[erlang-questions] Erlang newbie questions

Håkan Huss huss01@REDACTED
Tue Oct 18 12:07:40 CEST 2011


On Tue, Oct 18, 2011 at 11:07, Tim Watson <watson.timothy@REDACTED> wrote:
>>
>> Is the Erlang language itself still evolving? The reason I ask is that the
>> fellow that did CouchDB posted a blog entry about the things he encountered
>> while developing CouchDB. What was interesting to me is how, even after a
>> short time with the language, many of the issues he mentioned immediately
>> rang true with me. For example, what is the benefit of the "; , ."
>> terminators as opposed to a single terminator approach?
>>
>
> Whilst the core syntax of the language is unlikely to change in the near
> future, many new language features are appearing all the time! The "; , ."
> thing got me for a little while, as coming from Python and OCaml I was used
> to indentation and block termination keywords (e.g., "end") and of course
> the C-like languages that use only ";" everywhere.

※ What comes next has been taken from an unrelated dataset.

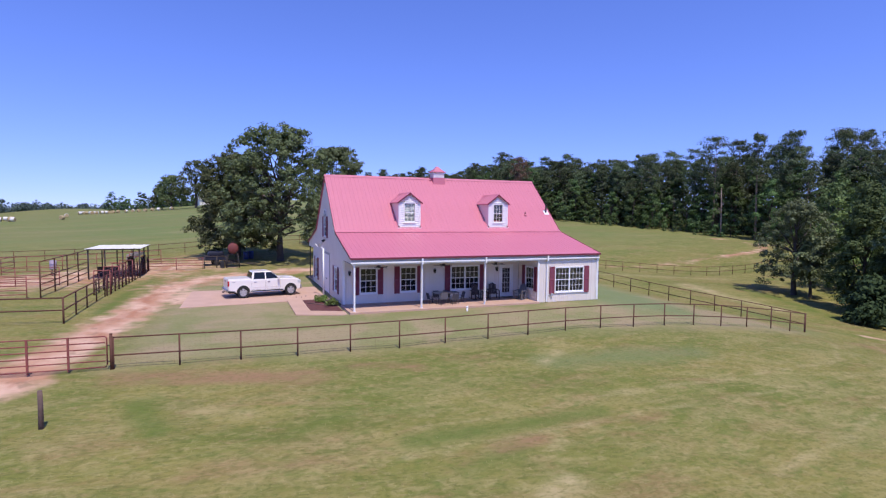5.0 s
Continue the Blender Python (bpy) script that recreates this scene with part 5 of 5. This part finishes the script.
# ---- porch furniture ----
def sling_chair(m, group="patio dining chairs"):
    t = thing("patio_chair", m, "grey mesh sling patio chair with a dark frame", "chair", group)
    for s in (-1, 1):
        part("side_frame", tubed([(s * 0.27, -0.26, 0), (s * 0.27, -0.24, 0.42), (s * 0.27, -0.22, 0.64), (s * 0.27, 0.18, 0.64), (s * 0.26, 0.22, 0.45)], 0.017), M_CHAIR, t)
        part("leg", tubed([(s * 0.27, 0.30, 0), (s * 0.26, 0.2, 0.42), (s * 0.25, 0.34, 0.98)], 0.017), M_CHAIR, t)
    for name, a, b in (("seat", (-0.26, 0.43), (0.2, 0.40)), ("backrest", (0.21, 0.42), (0.34, 0.98))):
        bm = bmesh.new()
        (ya, za), (yb, zb) = a, b
        n = Vector((0, -(zb - za), yb - ya)).normalized() * 0.008
        rows = []
        for k in range(5):
            f = k / 4
            sag = -0.02 * math.sin(math.pi * f)
            rows.append([bm.verts.new((x, ya + (yb - ya) * f, za + (zb - za) * f + sag)) for x in (-0.25, 0, 0.25)])
        for u, v in zip(rows, rows[1:]):
            for k in range(2):
                bm.faces.new((u[k], u[k + 1], v[k + 1], v[k]))
        bmesh.ops.solidify(bm, geom=bm.faces[:], thickness=0.012)
        part(name, bm, M_SLING, t)
    return t


def wood_chair(m, mat, label, rocker=False):
    t = thing("porch_chair", m, label, "chair")
    for s in (-1, 1):
        part("arm", boxed(s * 0.33 - 0.06, s * 0.33 + 0.06, -0.42, 0.32, 0.60, 0.63, bevel=0.008), mat, t)
        part("front_leg", boxed(s * 0.33 - 0.03, s * 0.33 + 0.03, -0.40, -0.30, 0.05 if rocker else 0, 0.60), mat, t)
        part("rear_leg", boxed(s * 0.29 - 0.02, s * 0.29 + 0.02, 0.18, 0.26, 0.05 if rocker else 0, 0.60), mat, t)
        if rocker:
            part("rocker", tubed([(s * 0.31, -0.52, 0.09), (s * 0.31, -0.2, 0.025), (s * 0.31, 0.2, 0.025), (s * 0.31, 0.58, 0.12)], 0.024), mat, t)
    for k in range(5):
        y = -0.42 + k * 0.125
        part("seat_slat", boxed(-0.29, 0.29, y, y + 0.105, 0.40 - k * 0.022, 0.42 - k * 0.022), mat, t)
    for k in range(5):
        x = -0.26 + k * 0.105
        top = 1.08 - 0.05 * abs(k - 2)
        bm = bmesh.new()
        prism(bm, [(0.16, 0.32), (0.18, 0.32), (0.42, top), (0.40, top)], "x", x, x + 0.093)
        part("back_slat", bm, mat, t)
    part("back_rail", boxed(-0.28, 0.28, 0.30, 0.335, 0.60, 0.67), mat, t)
    return t


SMALL = Matrix.Diagonal((0.9, 0.9, 0.86, 1))
first = sling_chair(pose(-2.7, 0.72, SLAB, 0, 0, 180) @ SMALL)
for x, y, a in ((-1.9, 0.70, 178), (-3.35, 1.25, 95), (-1.25, 1.25, -88), (-2.7, 1.86, 3), (-1.95, 1.85, -4)):
    copy_thing(first, pose(x, y, SLAB, 0, 0, a) @ SMALL)
table = thing("patio_table", pose(-2.3, 1.28, SLAB), "long glass-topped patio table with a dark steel frame", "table")
part("tabletop", boxed(-0.82, 0.82, -0.42, 0.42, 0.70, 0.712, bevel=0.004), M_TABLE, table)
bm = bmesh.new()
for y in (-0.43, 0.43):
    box(bm, -0.85, 0.85, y - 0.02, y + 0.02, 0.675, 0.715)
for x in (-0.84, 0.84):
    box(bm, x - 0.02, x + 0.02, -0.41, 0.41, 0.675, 0.715)
part("rim", bm, M_CHAIR, table)
for x in (-0.75, 0.75):
    for y in (-0.36, 0.36):
        part("leg", tubed([(x * 1.04, y * 1.08, 0), (x, y, 0.68)], 0.022), M_CHAIR, table)
wood_chair(pose(0.3, 1.95, SLAB, 0, 0, 8), M_WOODCHAIR, "dark stained wooden rocking chair on the porch", True)
wood_chair(pose(1.6, 2.0, SLAB, 0, 0, -12), M_WOODCHAIR, "dark stained wooden armchair by the porch door")
wood_chair(pose(3.3, 1.15, SLAB, 0, 0, -62), M_SLING, "weathered grey wooden rocking chair by the wing wall", True)
st = thing("side_table", pose(0.95, 2.15, SLAB), "small dark wooden side table between porch chairs", "table")
part("tabletop", boxed(-0.24, 0.24, -0.24, 0.24, 0.46, 0.49, bevel=0.006), M_WOODCHAIR, st)
for x in (-0.2, 0.2):
    for y in (-0.2, 0.2):
        part("leg", boxed(x - 0.025, x + 0.025, y - 0.025, y + 0.025, 0, 0.46), M_WOODCHAIR, st)
mat_ = thing("doormat", pose(2.94, 2.3, SLAB), "dark woven doormat before the porch door", "doormat")
part("mat", boxed(-0.45, 0.45, -0.28, 0.28, 0, 0.018, bevel=0.006), M_BLACK, mat_)


def ceiling_fan(x, y):
    t = thing("ceiling_fan", pose(x, y, 2.93), "dark five-blade ceiling fan under the porch roof", "ceiling fan", "porch fans")
    part("rod", tubed([(0, 0, 0), (0, 0, -0.22)], 0.015), M_CHAIR, t)
    part("motor", tubed([(0, 0, -0.2), (0, 0, -0.24), (0, 0, -0.36)], 0.11, 14), M_CHAIR, t)
    part("lamp_bowl", tubed([(0, 0, -0.36), (0, 0, -0.45)], 0.10, 14, r1=0.04), M_WHITE, t)
    for k in range(5):
        bm = boxed(0.14, 0.66, -0.065, 0.065, -0.31, -0.298)
        bl = part("blade", bm, M_WOODCHAIR, t)
        bl.matrix_local = pose(0, 0, 0, 0, 0, 72 * k + 17)


for x in (-6.9, -2.5, 1.35):
    ceiling_fan(x, 1.2)


def wall_lamp(x, y, z):
    t = thing("wall_lamp", pose(x, y, z), "dull grey carriage lamp with glass sides on the porch wall", "wall lamp", "porch lamps")
    part("plate", boxed(-0.06, 0.06, -0.02, 0, -0.1, 0.1, bevel=0.005), M_LAMP, t)
    part("bracket", tubed([(0, -0.02, 0.05), (0, -0.14, 0.12)], 0.012), M_LAMP, t)
    part("lantern", tubed([(0, -0.15, -0.18), (0, -0.15, 0.06)], 0.06, 6, r1=0.09), M_GLASS, t)
    part("hood", tubed([(0, -0.15, 0.06), (0, -0.15, 0.15)], 0.12, 6, r1=0.03), M_LAMP, t)


for x in (-8.5, -2.62, 2.12):
    wall_lamp(x, PORCH_Y - 0.035, 2.15)

# ---- beside the house ----
bed = thing("flower_bed", pose(-10.0, 4.0, -0.13), "flower bed of dark red mulch edged with timber", "flower bed")
bm = bmesh.new()
prism(bm, [(-1.03, -1.95), (0.93, -2.8), (1.09, -1.3), (1.09, 2.45), (-1.03, 2.35)], "z", -0.2, 0.06)
part("mulch", bm, M_MULCH, bed)
part("edging", tubed([(-0.9, 0.9, 0.08), (0.4, -0.6, 0.08)], 0.03), M_TRUNK_GREY, bed)


def bush(x, y, r, h, seed, label):
    t = thing("garden_shrub", pose(x, y, -0.09), label, "shrub")
    rg = np.random.default_rng(seed)
    bm = bmesh.new()
    cs = []
    for k in range(9):
        p = Vector((rg.normal() * r * 0.45, rg.normal() * r * 0.45, h * rg.uniform(0.35, 0.8)))
        tube(bm, [(0, 0, -0.05), p], 0.012, 5)
        cs.append(p)
    part("stems", bm, M_BARK, t)
    part("foliage", quads("foliage", leaves(rg, cs, [r * 0.5] * 9, 60, 0.13, 0.5)), M_SHRUB, t)


bush(-9.35, 3.3, 0.42, 0.5, 1, "yellow-green garden shrub in the flower bed")
bush(-9.7, 5.35, 0.4, 0.45, 2, "low green shrub in the flower bed")
bush(-10.0, 5.1, 0.28, 0.3, 3, "small green plant in the flower bed")
# bare branches stand in for a spiky grey-leaved plant
br = thing("driftwood", pose(-9.5, 4.4, -0.07), "spiky pale grey plant in the flower bed, built of bare branches", "branches")
for k, (a, b) in enumerate((((-0.3, 0.4, 0.05), (0.2, -0.3, 0.35)), ((-0.1, 0.3, 0.02), (0.25, 0.1, 0.45)), ((-0.3, -0.1, 0.03), (0.3, -0.4, 0.2)))):
    part("branch", tubed([a, ((a[0] + b[0]) / 2, (a[1] + b[1]) / 2 + 0.05, (a[2] + b[2]) / 2 + 0.06), b], 0.03, 6, r1=0.012), M_TRUCKBED, br)
dish = thing("dish_mast", pose(-9.42, 7.4, 0), "white steel mast with a small satellite dish by the garage door", "satellite dish")
part("mast", tubed([(0, 0, -0.2), (0, 0, 3.45)], 0.06, 12), M_WHITE, dish)
part("mast_top", tubed([(0, 0, 3.45), (0, 0, 3.48)], 0.064, 12), M_WHITE, dish)
part("arm", tubed([(0, 0.0, 3.30), (-0.02, 0.25, 3.42), (-0.04, 0.55, 3.52)], 0.035), M_WHITE, dish)
bm = bmesh.new()
rings = []
for r in (0.02, 0.11, 0.2, 0.28):
    rings.append([bm.verts.new((r * math.cos(2 * math.pi * k / 20), r * 0.85 * math.sin(2 * math.pi * k / 20), 0.9 * r * r)) for k in range(20)])
for u, v in zip(rings, rings[1:]):
    for k in range(20):
        bm.faces.new((u[k], u[(k + 1) % 20], v[(k + 1) % 20], v[k])).smooth = True
bmesh.ops.solidify(bm, geom=bm.faces[:], thickness=0.012)
rf = part("reflector", bm, M_WRAP, dish)
rf.matrix_local = Matrix.Translation((-0.06, 0.66, 3.66)) @ Vector((-0.75, 0.25, 0.6)).to_track_quat("Z", "Y").to_matrix().to_4x4()
part("feed_arm", tubed([(-0.06, 0.60, 3.48), (-0.25, 0.95, 3.50), (-0.36, 1.18, 3.66)], 0.016), M_WHITE, dish)
part("feed_horn", tubed([(-0.40, 1.24, 3.70), (-0.30, 1.12, 3.64)], 0.055), M_WRAP, dish)
flood = thing("flood_light", pose(HX0 - 0.03, 9.9, 3.92), "black twin flood light under the gable window", "flood light")
part("bracket", boxed(-0.06, 0.0, -0.05, 0.05, -0.05, 0.05, bevel=0.008), M_BLACK, flood)
for y in (-0.11, 0.11):
    part("lamp_head", tubed([(-0.05, y * 0.5, 0.02), (-0.12, y, -0.02), (-0.22, y * 1.2, -0.08)], 0.05, 10, r1=0.085), M_BLACK, flood)
pv = thing("cleanout_pipe", on_ground(-1.92, -1.44), "short white plastic cleanout pipe in the lawn", "pipe")
part("pipe", tubed([(0, 0, -0.2), (0, 0, 0.26)], 0.055, 12), M_WHITE, pv)
part("cap", tubed([(0, 0, 0.26), (0, 0, 0.32)], 0.072, 12), M_WHITE, pv)
rk = thing("stone", pose(-11.3, 7.9, -0.09), "small dark stones lying on the concrete", "stones")
for k, (x, y) in enumerate(((0, 0), (0.35, -0.1), (0.7, 0.25))):
    part("stone", tubed([(x, y, -0.01), (x + 0.01, y, 0.03), (x, y, 0.035)], 0.045, 7, r1=0.02), M_PIPE_DARK, rk)

# ---- grass blades in the near pasture ----
rg = np.random.default_rng(21)
N = 120000
px, py = rg.uniform(-34, 36, N), -33 + 25 * rg.random(N) ** 1.15
keep = near_line(px, py, ROAD) > 1.9
px, py = px[keep], py[keep]
n = len(px)
pz = ground_z(px, py) + swell(px, py)
ang, hgt, wid = rg.normal(0.0, 0.9, n), rg.uniform(0.010, 0.032, n), rg.uniform(0.006, 0.014, n)
lean = hgt * rg.uniform(2.0, 4.5, n)
lx, ly = np.sin(ang) * lean, np.cos(ang) * lean
a = np.stack([px - np.cos(ang) * wid, py - np.sin(ang) * wid, pz - 0.01], 1)
b = np.stack([px + np.cos(ang) * wid, py + np.sin(ang) * wid, pz - 0.01], 1)
c = np.stack([px + np.cos(ang) * wid * 0.5 + lx, py + np.sin(ang) * wid * 0.5 + ly, pz + hgt], 1)
d = np.stack([px - np.cos(ang) * wid * 0.5 + lx, py - np.sin(ang) * wid * 0.5 + ly, pz + hgt * 0.85], 1)
blades = quads("grass_tufts", np.stack([a, b, c, d], 1))
add_masks(blades, np.repeat(px, 4), np.repeat(py, 4))
tf = part("grass_tufts", blades, M_BLADES, None)
tagged(tf, "short green and straw-coloured grass tufts in the pasture", "grass", kind="stuff")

Well, saying that C-like languages use ";" everywhere is a slight
over-simplification. The C standard lists the following punctuators:

[ ]  ( )  { }  .  ->
++  --  &  *  +  -  ~  !
/  %  <<  >>  <  >  <=  >=  ==  !=  ^  |  &&  ||
?  :  ;  ...
=  *=  /=  %=  +=  -=  <<=  >>=  &=  ^=  |=
,  #  ##
<: :>  <% %>  %:  %:%:

Even if we only look at expression/statement separators, the list
would need to include ";" (which is a terminator in most cases, but a
separator in for loop heads), "," (which is used as a separator, but
can be used as a terminator in initializations of e.g., arrays), "?"
and ":" (which are used as separators in a very specific case), "\n"
(which is significant as a terminator in macro definitions) and of
course {} (which are used for grouping except when they are actually
mandated by syntax whether they group something or not, and which may
or may not negate the need for a terminating ";").

To say that C-like languages have simple punctuation is wrong.
(Believe me, I have taught C to students who have no experience with
C-like languages.) You may be used to that punctuation so it feels
natural to you, but simple it is not.

With regards to Erlang I have taught Erlang to beginners as well, so I
know that it is confusing in Erlang as well. But I do not feel it is
harder to learn in Erlang than in C-like languages.